Polisario has always caused problems with neighboring Morocco and the problem got worse in 2013. Algeria and Morocco recalled ambassadors and there was talk of escalation. This made cooperation in counter-terrorism efforts (or anything else) with Morocco impossible. Meanwhile, Polisario provided Islamic terrorists safe haven in Polisario refugee camps in Algeria (90,000 refugees) and Mauritania (24,000). This is all connected with the declining prospects of Polisario, which has been in bad shape since 1991. Back then, Morocco finally won its war with Polisario Front rebels, who were seeking independence for the Western Sahara (a region south of Morocco). Polisario remains powerful in Mauritania, where the rebel group has official recognition and maintains several refugee camps. At the beginning (the 1960s), Polisario was so well-subsidized by Algeria, back when Algeria was a radical state, that Polisario still had enough diehards out there to keep lots of people in Western Sahara unhappy. This situation has also provided recruits and sanctuary for al Qaeda and other Islamic radicals. Since the 1990s the UN has been trying to work out a final peace deal between Polisario and Morocco. During the 1990s Algeria said it cut off all support for Polisario. But that, and UN efforts to mediate the differences have just not worked. The contested area is largely desert with a current population of less than 600,000. Logic would have it that the area is better off as a part of Morocco. But there are still thousands of locals who would rather fight for independence than submit to Morocco.

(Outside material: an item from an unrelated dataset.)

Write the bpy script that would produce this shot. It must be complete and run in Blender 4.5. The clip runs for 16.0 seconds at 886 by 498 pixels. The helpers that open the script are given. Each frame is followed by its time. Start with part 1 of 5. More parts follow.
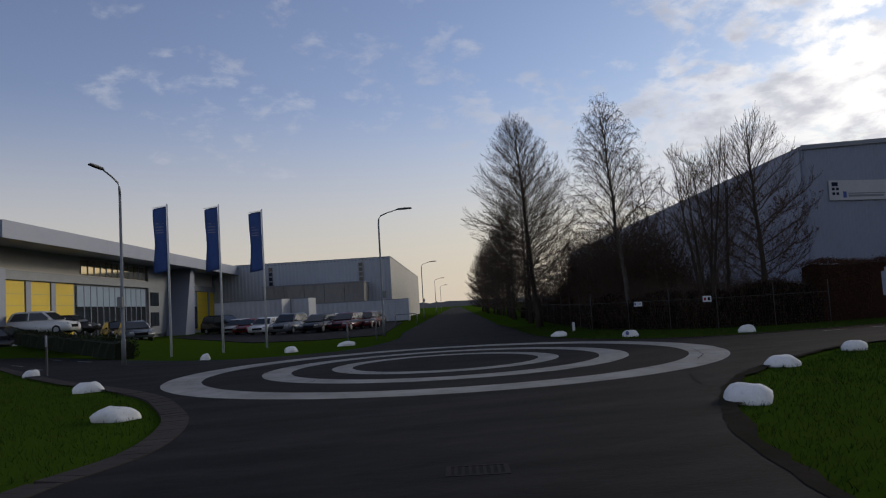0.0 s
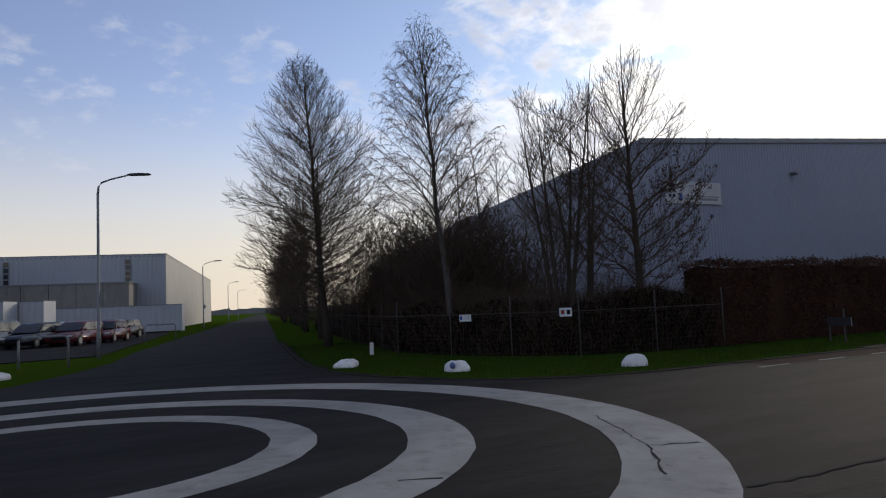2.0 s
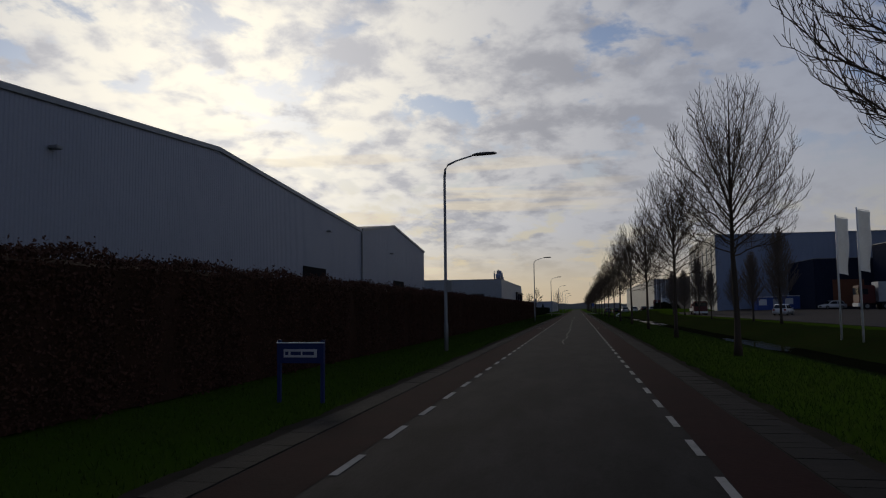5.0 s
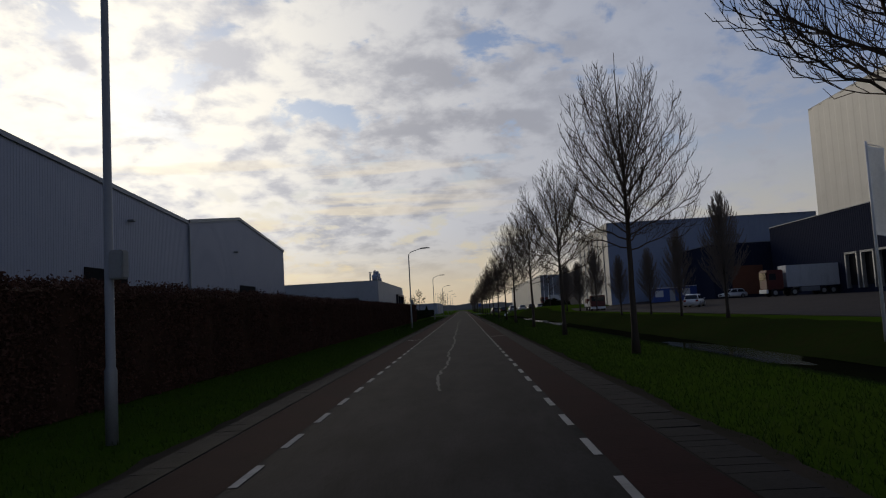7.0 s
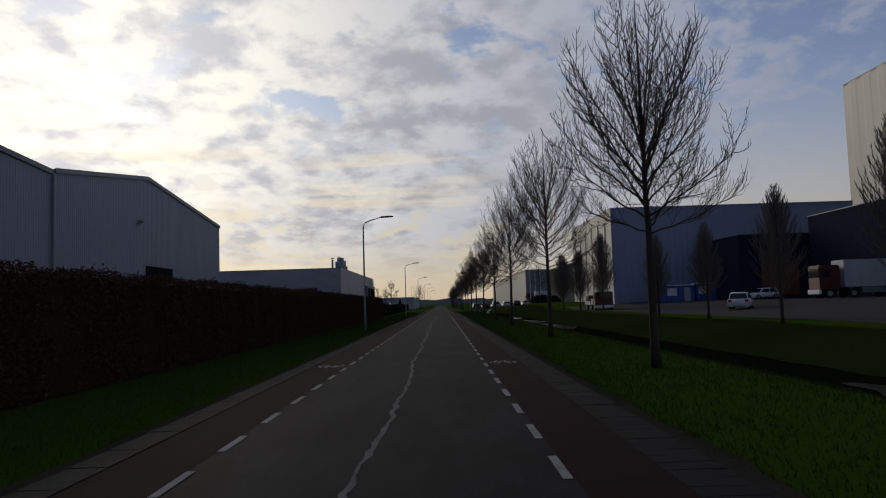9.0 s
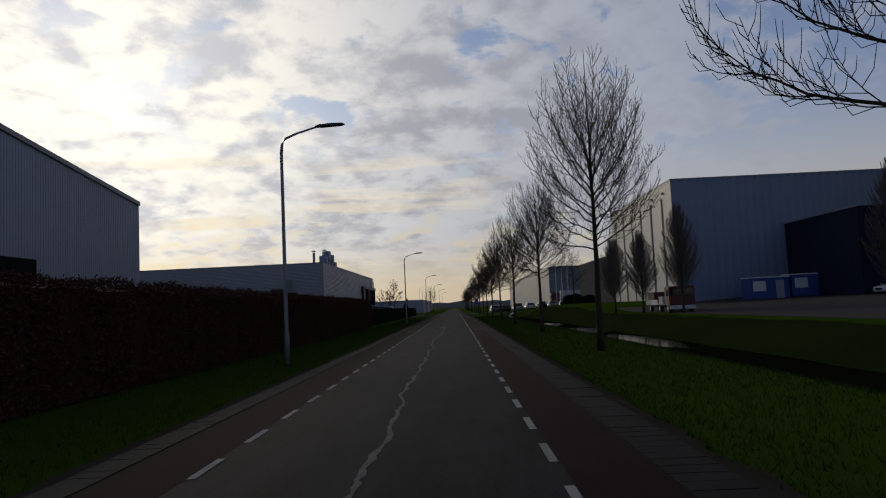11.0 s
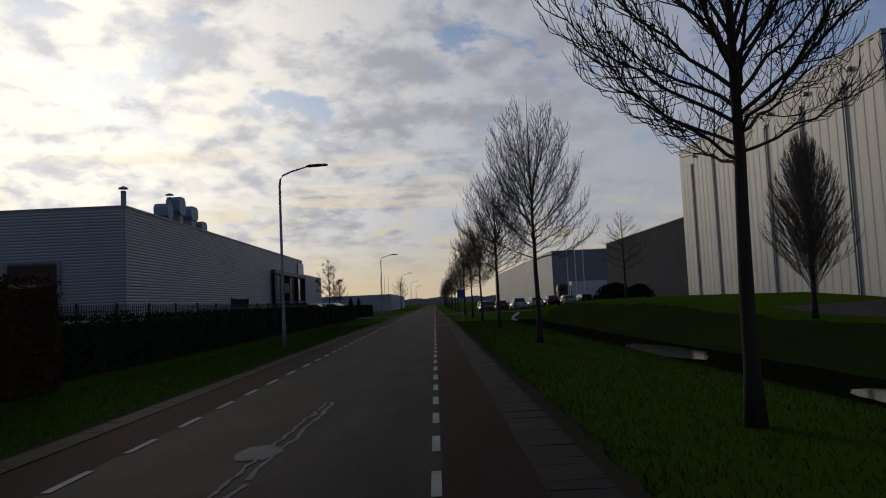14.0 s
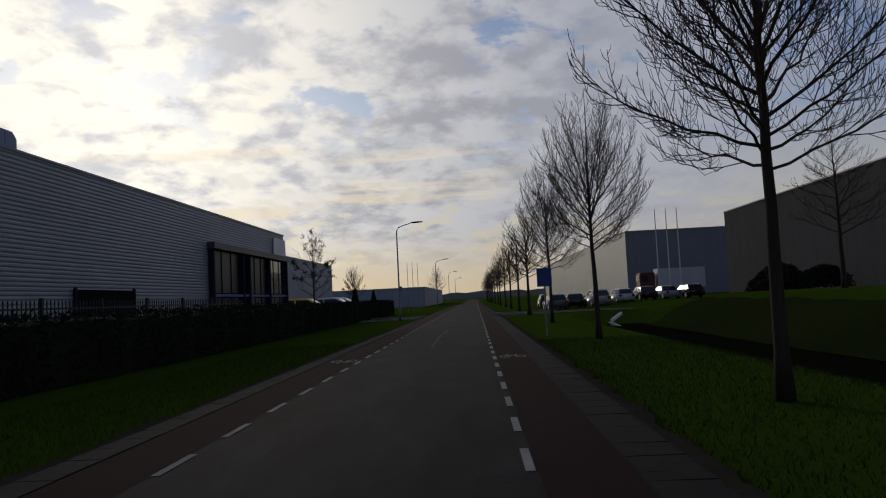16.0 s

Some resistance is tribal and cultural, with the Moroccans seen as another bunch of alien invaders. The area was administered until 1976 as a Spanish colony. Most Western Saharans have made peace with Moroccan rule, especially since Morocco has been spending a billion dollars a year on infrastructure and other improvements and doing so for decades. Western Sahara is a much nicer place because of that. Polisario still has several thousand armed men based in the refugee camps and refuses to accept Moroccan rule of Western Sahara. Polisario has become an outlaw organization with no real purpose. If the fighting breaks out again, Morocco could defeat Polisario, but Polisario still has a sanctuary in the Algerian refugee camps. There Polisario discourages any talk of peacefully returning to Western Sahara, even though a growing number of the camp inmates are quietly doing that. The refugee camps have become police states run by Polisario and tolerated, until now, by Algeria. As more veteran Algerian Islamic terrorists are captured or surrender the information they provide keeps pointing back to Polisario as a major source of support for AQIM (Al Qaeda in the Islamic Maghreb) and its lucrative smuggling (drugs, people, weapons) from the south into Algeria. Polisario was hoping to avoid a major confrontation with Algerian security forces over this that is becoming more difficult to do.